Sentencja

postanawia: oddalić wniosek w przedmiocie odmowy uchylenia czynności materialno-technicznej wymeldowania z lokalu mieszkalnego.

Uzasadnienie

Skargę na decyzję Wojewody (...) z dnia 23.10.1995 r. (...) dotyczącą odmowy uchylenia czynności materialno-technicznej polegającej na wymeldowaniu z lokalu mieszkalnego podpisał i przesłał do Naczelnego Sądu Administracyjnego jej ojciec, nie załączając pełnomocnictwa strony.

Pismem z dnia 23.01.1997 r. Naczelny Sąd Administracyjny wezwał skarżącą do podpisywania skargi lub nadesłania pełnomocnictwa jej ojca - w terminie 7 dni pod rygorem odrzucenia skargi. Pismo to zostało doręczone skarżącej 28.01.1997 r.

Z powodu nie usunięcia braków skargi w terminie Sąd postanowieniem z dnia 4.04.1997 r. skargę odrzucił.

Dopiero po otrzymaniu tego postanowienia ojciec skarżącej nadesłał 15.04.1997 r. pełnomocnictwo podpisane przez skarżącą z jednoczesnym wnioskiem o przywrócenie terminu do złożenia pełnomocnictwa.

W uzasadnieniu wniosku podał, iż nie zrozumiał treści pisma Sądu z 23.01.1997 r.

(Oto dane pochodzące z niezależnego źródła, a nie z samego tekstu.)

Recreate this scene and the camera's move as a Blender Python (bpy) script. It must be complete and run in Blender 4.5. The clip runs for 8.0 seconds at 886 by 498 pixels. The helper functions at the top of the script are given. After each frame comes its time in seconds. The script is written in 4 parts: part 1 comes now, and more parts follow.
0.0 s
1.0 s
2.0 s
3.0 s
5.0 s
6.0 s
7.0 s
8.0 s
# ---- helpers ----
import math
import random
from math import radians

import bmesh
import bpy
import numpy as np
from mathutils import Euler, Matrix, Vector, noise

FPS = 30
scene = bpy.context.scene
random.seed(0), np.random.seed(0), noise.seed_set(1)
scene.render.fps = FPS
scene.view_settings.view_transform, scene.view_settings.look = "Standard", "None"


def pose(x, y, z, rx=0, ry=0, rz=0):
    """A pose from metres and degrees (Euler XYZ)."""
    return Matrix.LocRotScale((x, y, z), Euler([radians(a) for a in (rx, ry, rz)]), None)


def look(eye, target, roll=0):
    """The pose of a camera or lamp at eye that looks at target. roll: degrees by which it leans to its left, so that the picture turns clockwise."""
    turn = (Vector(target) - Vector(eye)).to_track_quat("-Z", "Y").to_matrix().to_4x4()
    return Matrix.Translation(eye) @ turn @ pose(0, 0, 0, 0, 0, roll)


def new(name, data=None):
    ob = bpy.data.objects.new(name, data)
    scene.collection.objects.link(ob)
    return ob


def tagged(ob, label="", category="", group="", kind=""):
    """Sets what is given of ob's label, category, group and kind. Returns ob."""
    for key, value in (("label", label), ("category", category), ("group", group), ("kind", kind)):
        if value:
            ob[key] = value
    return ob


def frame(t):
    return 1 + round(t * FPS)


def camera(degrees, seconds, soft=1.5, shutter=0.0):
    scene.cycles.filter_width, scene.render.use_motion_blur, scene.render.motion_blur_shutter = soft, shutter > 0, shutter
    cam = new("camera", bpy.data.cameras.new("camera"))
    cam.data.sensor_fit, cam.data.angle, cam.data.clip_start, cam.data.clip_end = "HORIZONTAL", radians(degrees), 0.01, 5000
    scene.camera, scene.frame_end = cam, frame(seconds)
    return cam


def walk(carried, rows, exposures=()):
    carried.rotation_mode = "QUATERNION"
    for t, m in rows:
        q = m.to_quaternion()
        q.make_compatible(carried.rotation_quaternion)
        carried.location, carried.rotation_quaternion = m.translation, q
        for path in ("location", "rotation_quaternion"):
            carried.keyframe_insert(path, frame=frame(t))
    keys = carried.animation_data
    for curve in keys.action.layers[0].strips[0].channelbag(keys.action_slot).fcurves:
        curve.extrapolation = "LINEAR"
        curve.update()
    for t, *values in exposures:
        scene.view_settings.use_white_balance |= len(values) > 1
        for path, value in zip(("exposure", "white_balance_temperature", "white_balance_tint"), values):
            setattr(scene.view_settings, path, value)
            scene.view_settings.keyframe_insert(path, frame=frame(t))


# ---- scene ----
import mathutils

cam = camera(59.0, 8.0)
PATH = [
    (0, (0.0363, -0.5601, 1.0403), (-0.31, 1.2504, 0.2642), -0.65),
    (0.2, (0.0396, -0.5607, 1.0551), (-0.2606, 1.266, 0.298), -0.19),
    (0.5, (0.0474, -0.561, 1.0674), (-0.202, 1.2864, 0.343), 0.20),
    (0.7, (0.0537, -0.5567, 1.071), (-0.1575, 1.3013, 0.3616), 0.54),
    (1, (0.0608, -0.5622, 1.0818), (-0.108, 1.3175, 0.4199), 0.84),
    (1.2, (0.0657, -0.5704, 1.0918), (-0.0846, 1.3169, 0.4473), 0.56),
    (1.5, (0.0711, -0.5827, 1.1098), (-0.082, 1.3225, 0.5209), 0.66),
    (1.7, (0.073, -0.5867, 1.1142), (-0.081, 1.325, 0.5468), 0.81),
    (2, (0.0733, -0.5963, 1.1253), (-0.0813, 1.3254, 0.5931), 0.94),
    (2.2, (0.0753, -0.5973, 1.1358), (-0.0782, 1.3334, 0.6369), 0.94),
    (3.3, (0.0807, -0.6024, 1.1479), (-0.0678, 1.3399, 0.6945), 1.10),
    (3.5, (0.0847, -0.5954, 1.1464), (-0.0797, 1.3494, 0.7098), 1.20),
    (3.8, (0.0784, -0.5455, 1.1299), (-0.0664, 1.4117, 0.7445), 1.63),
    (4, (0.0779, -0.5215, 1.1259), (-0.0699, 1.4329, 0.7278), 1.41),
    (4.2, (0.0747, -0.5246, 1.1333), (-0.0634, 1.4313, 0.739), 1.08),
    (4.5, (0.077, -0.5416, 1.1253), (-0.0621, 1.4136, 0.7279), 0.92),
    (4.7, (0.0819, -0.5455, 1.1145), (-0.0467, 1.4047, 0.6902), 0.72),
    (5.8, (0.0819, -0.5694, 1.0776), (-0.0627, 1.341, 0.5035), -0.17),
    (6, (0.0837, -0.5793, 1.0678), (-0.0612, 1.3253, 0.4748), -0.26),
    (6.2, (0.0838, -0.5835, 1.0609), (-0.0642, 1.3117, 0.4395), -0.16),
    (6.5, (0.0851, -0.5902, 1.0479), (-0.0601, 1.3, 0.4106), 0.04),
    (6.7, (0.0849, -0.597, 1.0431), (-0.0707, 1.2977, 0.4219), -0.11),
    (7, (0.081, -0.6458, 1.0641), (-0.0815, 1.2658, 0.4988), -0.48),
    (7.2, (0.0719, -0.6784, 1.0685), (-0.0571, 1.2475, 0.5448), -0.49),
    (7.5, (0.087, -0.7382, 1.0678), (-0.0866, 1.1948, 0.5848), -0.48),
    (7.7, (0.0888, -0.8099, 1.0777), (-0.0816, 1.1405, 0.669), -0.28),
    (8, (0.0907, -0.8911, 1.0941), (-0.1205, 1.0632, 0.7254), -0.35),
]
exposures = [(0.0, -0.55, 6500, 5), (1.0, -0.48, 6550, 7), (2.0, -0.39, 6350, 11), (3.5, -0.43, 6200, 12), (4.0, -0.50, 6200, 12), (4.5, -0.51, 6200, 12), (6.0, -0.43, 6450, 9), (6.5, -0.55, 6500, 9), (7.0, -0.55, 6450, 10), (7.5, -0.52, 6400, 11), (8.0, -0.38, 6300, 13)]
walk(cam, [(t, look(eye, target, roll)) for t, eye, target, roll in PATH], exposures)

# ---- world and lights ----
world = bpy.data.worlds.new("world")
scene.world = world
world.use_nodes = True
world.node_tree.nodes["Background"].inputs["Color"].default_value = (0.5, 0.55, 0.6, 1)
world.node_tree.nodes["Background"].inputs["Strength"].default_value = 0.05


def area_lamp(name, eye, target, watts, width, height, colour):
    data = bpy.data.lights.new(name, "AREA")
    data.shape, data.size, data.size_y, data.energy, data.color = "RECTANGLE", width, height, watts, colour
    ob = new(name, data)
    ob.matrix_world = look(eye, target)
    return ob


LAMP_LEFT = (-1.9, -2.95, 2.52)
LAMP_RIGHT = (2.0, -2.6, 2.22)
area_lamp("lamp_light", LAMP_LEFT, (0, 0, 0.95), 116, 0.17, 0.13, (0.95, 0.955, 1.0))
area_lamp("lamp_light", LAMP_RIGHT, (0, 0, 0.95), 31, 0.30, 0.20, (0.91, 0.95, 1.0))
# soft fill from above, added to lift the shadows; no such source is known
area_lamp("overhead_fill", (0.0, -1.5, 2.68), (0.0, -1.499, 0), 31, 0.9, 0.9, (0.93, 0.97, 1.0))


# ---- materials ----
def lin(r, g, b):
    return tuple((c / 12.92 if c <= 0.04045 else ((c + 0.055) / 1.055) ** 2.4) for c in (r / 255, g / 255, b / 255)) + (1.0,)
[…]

W piśmie tym nie podano jaką skargę ma podpisać, więc skarżąca podpisała pismo, w którego tytule podano, że jest to rozszerzenie wniesionej skargi.

Naczelny Sąd Administracyjny zważył, co następuje:

Wniosek pełnomocnika skarżącej o przywrócenie terminu do złożenia pełnomocnictwa nie zasługuje na uwzględnienie.

Ojciec skarżącej nie był stroną postępowania i nie był uprawniony do wniesienia skargi na decyzję wydaną w postępowaniu, którego stroną była jego córka. W tej sytuacji Sąd wezwał skarżącą do usunięcia braków skargi przez podpisanie skargi lub nadesłanie pełnomocnictwa dla jej ojca, zakreślając dla tej czynności 7-dniowy termin, z zastrzeżeniem, że nie wykonanie tej czynności w terminie spowoduj e odrzucenie skargi.

Zarządzenie Sądu było w swej treści jednoznaczne i twierdzenie pełnomocnika, że źle je zrozumiał uznać należy za bezpodstawne.

Zarządzenie było zresztą skierowane nie do niego, gdyż w tym czasie nie dysponował on pełnomocnictwem lecz do skarżącej, która na zarządzenie to nie zareagowała.

Nadesłanie pisma z dnia 28.01.1997 r. zatytułowanego "Wniosek o rozszerzenie mojej skargi", podpisanego przez skarżącą nie stanowiło wykonania zarządzenia. Pismo to nie miało związku ze skargą i dotyczyło kwestii nie związanych bezpośrednio z treścią zaskarżonej decyzji.

W tej sytuacji warunkiem uznania, że skarga na decyzję Wojewody była wniesiona w terminie było podpisanie przez nią w zakreślonym terminie 7 dni skargi lub nadesłanie w tym terminie pełnomocnictwa dla ojca, który - nie będąc do tego uprawnionym - napisał skargę.

Nie zachowanie tego terminu spowodowało odrzucenie skargi na podstawie art. 27 ust. 2 ustawy z dnia 11 maja 1995 r. o Naczelnym Sądzie Administracyjnym /Dz.U. nr 74 poz. 368 ze zm./.

Zgodnie z art. 35 ust. 3 ustawy o NSA - Sąd z ważnych powodów przywróci uchybiony termin do wniesienia skargi.

Wskazane we wniosku okoliczności nie stanowią jednak określonej w tym przepisie przesłanki, tj. nie wskazują ważnego powodu do przywrócenia uchybionego terminu. Wniosek uzasadniony jest jedynie nie zrozumieniem zarządzenia o usunięciu braków skargi. Treścią zarządzenia było zobowiązanie do podpisania skargi przez osobę ją wnoszącą lub nadesłanie przez nią pełnomocnictwa dla osoby która skargę podpisała.

Treść zarządzenia sądu była więc jasna i jednoznaczna. Tłumaczenie o jego niezrozumieniu nie zasługuje na uwzględnienie i nie może być uznane za ważne powody do przywrócenia terminu do wniesienia skargi o których mówi art. 35 ust. 3 ustawy o NSA.

W tym stanie rzeczy Sąd uznał, iż brak jest podstaw do uwzględnienia wniosku pełnomocnika skarżącej o przywrócenie terminu do wniesienia skargi.